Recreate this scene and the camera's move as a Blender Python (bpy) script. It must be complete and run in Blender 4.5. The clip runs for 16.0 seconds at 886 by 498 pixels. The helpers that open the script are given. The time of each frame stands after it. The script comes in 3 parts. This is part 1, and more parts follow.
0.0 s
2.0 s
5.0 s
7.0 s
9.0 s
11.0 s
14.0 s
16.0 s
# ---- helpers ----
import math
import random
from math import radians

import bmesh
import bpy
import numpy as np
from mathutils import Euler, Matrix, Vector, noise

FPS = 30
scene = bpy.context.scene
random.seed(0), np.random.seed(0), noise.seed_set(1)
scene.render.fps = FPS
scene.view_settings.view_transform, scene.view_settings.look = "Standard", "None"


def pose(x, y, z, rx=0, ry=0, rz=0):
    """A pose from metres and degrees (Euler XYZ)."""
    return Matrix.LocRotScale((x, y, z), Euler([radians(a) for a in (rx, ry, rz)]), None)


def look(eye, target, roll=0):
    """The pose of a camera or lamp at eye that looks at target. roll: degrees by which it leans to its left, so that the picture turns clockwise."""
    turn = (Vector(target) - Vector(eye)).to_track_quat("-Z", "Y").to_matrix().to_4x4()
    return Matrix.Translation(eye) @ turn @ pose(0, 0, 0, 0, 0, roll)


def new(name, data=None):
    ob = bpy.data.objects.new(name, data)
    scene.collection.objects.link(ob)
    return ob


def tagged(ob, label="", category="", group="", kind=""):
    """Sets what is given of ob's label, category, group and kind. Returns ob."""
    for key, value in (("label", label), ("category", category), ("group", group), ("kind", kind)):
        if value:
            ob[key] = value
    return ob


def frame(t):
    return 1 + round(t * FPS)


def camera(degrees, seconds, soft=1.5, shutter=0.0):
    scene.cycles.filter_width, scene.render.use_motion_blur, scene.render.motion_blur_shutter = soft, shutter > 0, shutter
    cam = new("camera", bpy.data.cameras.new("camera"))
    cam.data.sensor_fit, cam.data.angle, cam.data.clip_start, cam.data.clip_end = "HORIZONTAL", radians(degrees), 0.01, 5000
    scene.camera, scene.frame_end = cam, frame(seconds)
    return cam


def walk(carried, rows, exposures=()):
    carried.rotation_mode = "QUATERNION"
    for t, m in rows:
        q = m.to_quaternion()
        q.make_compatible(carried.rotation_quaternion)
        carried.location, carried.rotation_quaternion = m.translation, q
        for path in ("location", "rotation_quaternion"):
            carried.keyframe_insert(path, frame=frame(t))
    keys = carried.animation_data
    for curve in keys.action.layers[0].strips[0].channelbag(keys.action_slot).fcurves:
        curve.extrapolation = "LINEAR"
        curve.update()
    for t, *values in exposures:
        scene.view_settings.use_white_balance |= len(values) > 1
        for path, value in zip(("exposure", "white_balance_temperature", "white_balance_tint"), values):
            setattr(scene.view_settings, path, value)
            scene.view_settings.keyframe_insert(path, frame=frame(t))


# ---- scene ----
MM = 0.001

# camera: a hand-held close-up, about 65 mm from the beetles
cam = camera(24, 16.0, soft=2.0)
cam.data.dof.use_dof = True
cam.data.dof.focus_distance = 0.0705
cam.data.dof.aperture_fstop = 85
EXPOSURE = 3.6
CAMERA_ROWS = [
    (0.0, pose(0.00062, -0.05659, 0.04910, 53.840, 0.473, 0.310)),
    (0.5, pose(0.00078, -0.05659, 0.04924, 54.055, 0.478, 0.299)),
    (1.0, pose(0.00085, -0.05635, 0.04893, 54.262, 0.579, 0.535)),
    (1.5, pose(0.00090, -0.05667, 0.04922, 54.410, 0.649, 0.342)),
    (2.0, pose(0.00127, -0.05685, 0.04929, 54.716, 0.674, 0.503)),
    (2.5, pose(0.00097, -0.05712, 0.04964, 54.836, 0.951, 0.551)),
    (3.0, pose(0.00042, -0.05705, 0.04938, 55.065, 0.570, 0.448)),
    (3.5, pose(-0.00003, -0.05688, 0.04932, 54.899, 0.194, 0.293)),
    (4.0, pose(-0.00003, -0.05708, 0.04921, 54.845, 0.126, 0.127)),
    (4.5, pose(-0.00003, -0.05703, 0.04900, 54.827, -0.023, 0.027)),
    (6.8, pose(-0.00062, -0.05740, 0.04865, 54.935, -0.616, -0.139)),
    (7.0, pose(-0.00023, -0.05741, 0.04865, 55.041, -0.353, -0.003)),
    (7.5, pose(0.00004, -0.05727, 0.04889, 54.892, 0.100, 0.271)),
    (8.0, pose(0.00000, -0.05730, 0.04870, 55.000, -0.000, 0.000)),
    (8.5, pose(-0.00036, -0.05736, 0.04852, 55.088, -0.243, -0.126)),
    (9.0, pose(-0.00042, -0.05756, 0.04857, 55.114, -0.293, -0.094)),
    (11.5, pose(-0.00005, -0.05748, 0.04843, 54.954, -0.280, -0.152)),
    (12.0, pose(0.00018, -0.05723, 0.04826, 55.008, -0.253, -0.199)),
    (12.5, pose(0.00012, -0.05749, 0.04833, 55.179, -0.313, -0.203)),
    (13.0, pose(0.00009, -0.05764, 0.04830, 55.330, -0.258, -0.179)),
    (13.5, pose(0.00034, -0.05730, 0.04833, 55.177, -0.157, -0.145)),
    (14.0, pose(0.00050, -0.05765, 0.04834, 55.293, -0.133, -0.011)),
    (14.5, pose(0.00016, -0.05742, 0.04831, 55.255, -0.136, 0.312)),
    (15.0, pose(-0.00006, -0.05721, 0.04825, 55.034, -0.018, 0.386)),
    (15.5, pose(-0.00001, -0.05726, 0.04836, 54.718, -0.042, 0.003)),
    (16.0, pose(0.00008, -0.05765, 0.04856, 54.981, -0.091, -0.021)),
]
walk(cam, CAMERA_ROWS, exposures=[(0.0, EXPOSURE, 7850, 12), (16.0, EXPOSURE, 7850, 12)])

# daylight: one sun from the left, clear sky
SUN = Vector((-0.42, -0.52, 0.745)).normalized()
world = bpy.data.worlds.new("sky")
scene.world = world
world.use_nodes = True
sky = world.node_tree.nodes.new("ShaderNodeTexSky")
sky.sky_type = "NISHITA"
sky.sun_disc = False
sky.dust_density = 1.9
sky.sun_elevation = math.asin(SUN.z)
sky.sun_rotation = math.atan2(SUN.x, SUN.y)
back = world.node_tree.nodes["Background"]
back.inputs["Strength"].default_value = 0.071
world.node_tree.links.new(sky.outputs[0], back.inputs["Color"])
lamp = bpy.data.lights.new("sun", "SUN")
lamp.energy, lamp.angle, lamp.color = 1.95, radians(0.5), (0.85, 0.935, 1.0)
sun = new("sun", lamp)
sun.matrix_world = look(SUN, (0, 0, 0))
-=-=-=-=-
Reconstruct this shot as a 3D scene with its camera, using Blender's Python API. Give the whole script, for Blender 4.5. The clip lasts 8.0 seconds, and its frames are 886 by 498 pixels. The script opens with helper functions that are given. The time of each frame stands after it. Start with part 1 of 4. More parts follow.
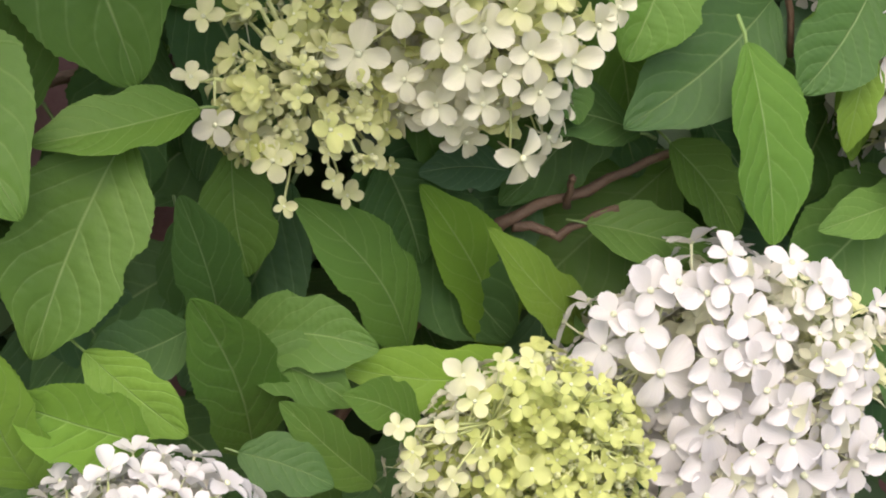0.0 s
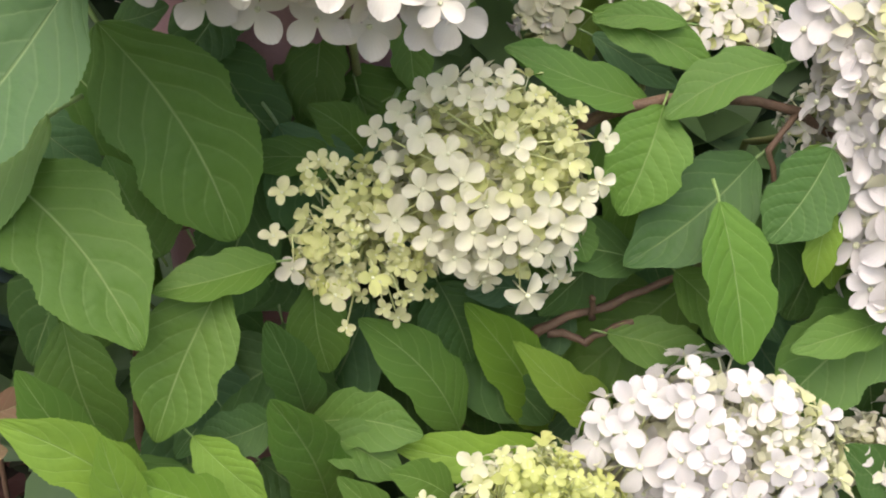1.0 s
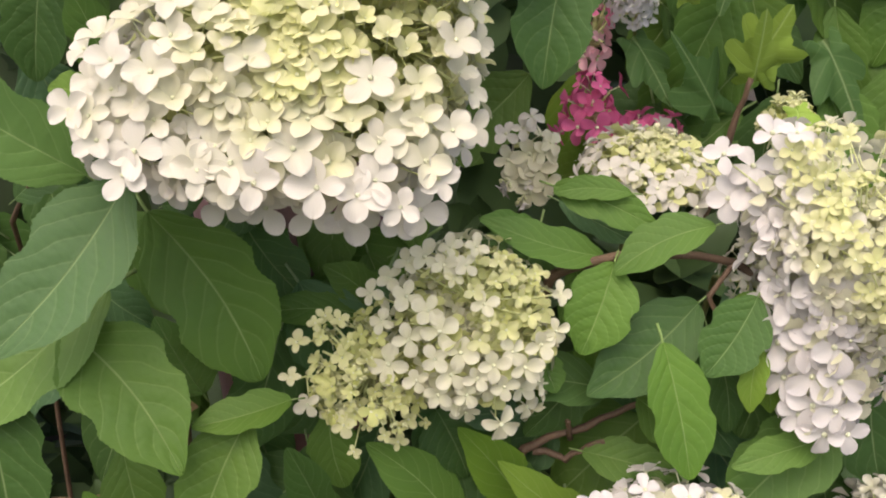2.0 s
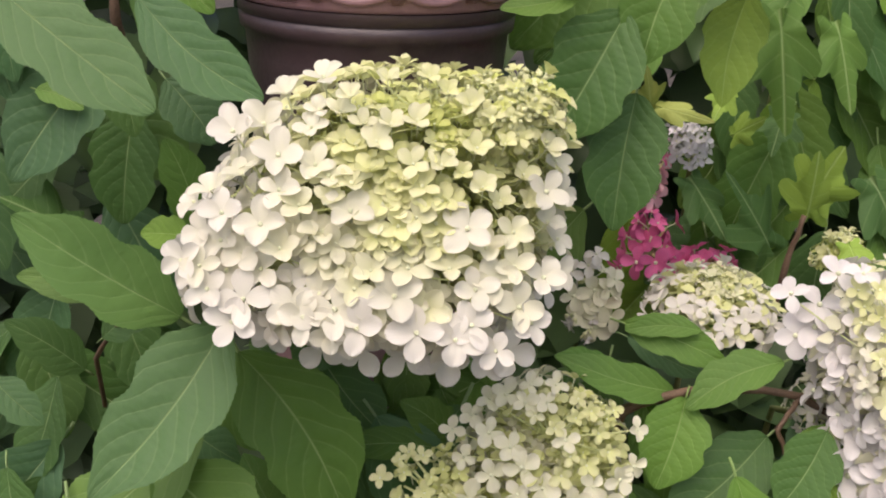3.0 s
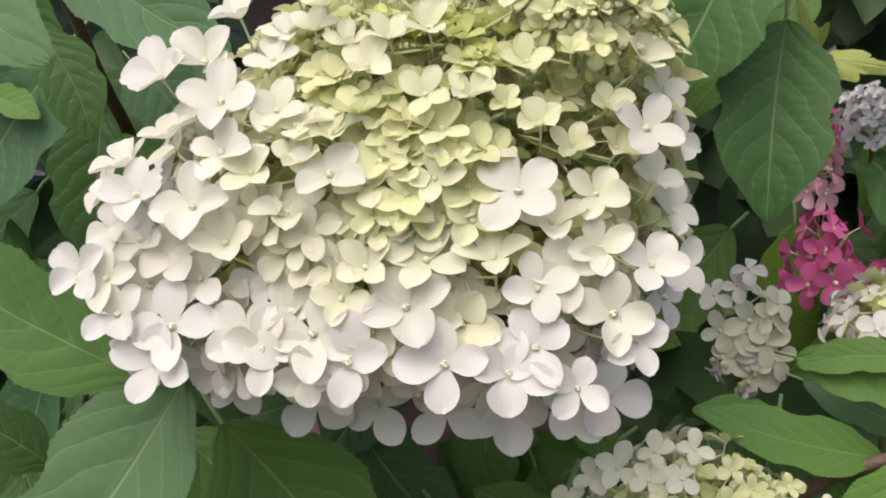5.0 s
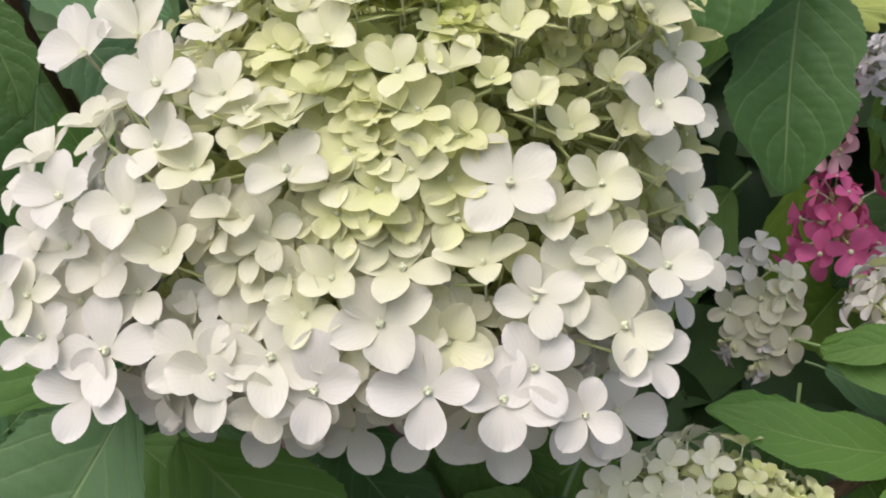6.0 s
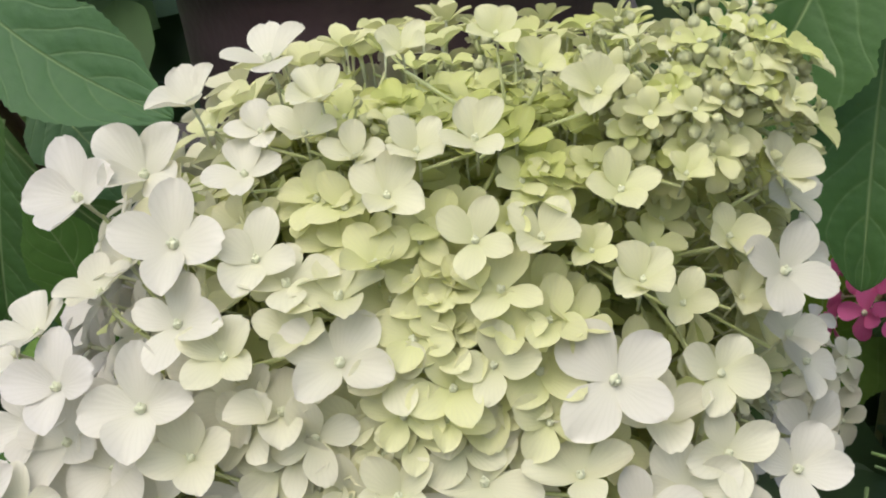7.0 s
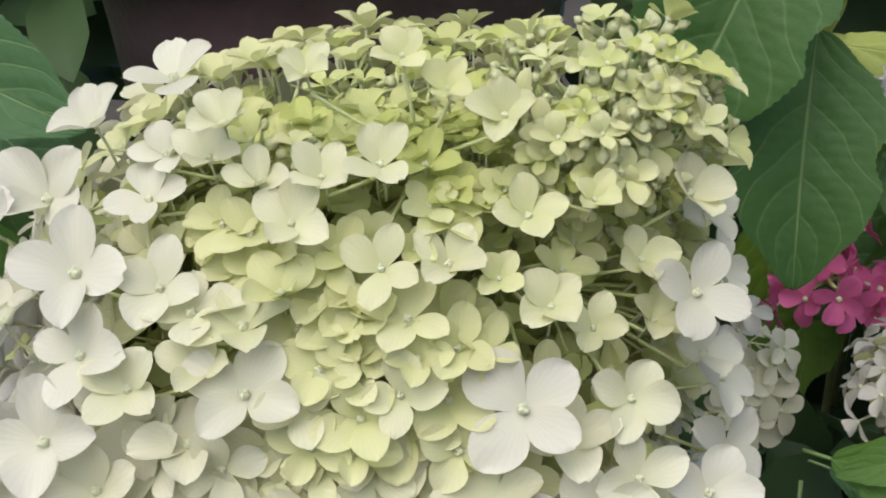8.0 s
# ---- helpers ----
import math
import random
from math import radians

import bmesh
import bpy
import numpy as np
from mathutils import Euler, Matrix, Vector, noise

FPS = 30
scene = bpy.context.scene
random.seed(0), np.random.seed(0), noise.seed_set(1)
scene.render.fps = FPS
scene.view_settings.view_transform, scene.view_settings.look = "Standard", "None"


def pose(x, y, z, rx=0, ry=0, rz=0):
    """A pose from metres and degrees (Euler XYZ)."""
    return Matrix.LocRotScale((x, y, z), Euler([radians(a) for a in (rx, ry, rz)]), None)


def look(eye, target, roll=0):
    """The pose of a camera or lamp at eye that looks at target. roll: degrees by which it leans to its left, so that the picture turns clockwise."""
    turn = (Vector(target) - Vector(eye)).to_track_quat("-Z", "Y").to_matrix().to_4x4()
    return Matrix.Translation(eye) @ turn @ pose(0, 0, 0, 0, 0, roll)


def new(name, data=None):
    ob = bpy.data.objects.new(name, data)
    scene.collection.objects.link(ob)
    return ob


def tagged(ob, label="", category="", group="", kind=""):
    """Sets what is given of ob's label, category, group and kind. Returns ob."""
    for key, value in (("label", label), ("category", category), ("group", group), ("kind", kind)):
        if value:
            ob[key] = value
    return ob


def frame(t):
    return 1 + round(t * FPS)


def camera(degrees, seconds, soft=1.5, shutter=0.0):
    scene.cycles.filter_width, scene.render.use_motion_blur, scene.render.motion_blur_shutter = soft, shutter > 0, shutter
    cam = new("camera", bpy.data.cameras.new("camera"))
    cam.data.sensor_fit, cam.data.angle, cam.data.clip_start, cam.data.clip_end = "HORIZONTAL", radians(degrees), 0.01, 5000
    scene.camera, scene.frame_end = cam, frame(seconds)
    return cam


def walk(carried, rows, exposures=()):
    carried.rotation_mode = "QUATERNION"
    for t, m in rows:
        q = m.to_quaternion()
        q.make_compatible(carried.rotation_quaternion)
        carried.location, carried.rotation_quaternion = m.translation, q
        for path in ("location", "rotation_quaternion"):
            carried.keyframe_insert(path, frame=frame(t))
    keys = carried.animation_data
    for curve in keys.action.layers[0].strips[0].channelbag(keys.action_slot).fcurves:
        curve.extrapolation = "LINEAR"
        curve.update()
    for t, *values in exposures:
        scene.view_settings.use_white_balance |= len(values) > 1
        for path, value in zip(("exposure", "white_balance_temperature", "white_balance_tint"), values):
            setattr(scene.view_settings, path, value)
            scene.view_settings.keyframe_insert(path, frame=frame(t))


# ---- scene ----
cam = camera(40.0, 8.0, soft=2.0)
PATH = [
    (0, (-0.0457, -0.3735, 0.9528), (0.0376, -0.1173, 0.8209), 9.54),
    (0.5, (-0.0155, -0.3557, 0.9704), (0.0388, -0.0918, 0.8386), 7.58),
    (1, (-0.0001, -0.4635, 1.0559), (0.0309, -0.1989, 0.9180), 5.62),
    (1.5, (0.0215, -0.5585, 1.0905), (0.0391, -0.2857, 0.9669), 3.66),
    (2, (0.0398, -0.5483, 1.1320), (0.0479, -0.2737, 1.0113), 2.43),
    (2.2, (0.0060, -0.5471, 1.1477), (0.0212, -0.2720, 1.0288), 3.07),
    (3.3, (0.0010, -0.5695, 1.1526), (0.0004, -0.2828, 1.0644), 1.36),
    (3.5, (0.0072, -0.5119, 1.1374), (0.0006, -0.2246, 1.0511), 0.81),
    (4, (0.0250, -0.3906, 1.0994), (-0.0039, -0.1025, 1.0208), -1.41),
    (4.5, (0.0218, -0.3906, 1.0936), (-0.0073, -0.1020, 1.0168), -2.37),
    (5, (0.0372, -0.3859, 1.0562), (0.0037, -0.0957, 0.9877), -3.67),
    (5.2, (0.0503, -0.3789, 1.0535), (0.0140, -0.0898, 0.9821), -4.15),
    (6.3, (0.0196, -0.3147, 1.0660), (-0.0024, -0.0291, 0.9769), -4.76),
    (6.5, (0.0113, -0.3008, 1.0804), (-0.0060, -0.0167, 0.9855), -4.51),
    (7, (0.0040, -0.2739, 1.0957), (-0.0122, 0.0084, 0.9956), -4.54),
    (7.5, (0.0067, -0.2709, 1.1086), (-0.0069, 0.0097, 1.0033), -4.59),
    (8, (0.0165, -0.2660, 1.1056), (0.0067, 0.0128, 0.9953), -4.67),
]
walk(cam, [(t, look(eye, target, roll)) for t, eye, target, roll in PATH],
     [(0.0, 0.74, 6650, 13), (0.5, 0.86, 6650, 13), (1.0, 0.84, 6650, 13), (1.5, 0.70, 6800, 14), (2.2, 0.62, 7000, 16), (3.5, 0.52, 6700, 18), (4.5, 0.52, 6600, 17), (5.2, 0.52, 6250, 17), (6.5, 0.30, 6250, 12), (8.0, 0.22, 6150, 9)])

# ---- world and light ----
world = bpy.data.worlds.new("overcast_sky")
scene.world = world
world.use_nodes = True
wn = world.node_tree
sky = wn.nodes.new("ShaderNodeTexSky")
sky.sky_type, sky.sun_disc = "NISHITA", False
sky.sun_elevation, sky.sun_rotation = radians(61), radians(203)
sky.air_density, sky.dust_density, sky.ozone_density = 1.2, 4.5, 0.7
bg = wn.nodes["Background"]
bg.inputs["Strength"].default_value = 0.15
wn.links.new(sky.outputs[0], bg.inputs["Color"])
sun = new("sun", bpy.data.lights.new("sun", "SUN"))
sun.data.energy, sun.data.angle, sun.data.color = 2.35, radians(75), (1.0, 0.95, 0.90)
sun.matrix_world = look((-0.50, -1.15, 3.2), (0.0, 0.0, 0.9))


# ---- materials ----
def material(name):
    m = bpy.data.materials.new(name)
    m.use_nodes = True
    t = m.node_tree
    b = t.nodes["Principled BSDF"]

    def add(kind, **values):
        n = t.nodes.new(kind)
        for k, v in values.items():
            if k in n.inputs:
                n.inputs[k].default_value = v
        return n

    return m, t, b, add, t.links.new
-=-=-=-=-
#### Your instructions
Filter the listing above by the word "stands"; copy each line that passes.

#### Reply to the exercise
Recreate this scene and the camera's move as a Blender Python (bpy) script. It must be complete and run in Blender 4.5. The clip runs for 16.0 seconds at 886 by 498 pixels. The helpers that open the script are given. The time of each frame stands after it. The script comes in 3 parts. This is part 1, and more parts follow.
Reconstruct this shot as a 3D scene with its camera, using Blender's Python API. Give the whole script, for Blender 4.5. The clip lasts 8.0 seconds, and its frames are 886 by 498 pixels. The script opens with helper functions that are given. The time of each frame stands after it. Start with part 1 of 4. More parts follow.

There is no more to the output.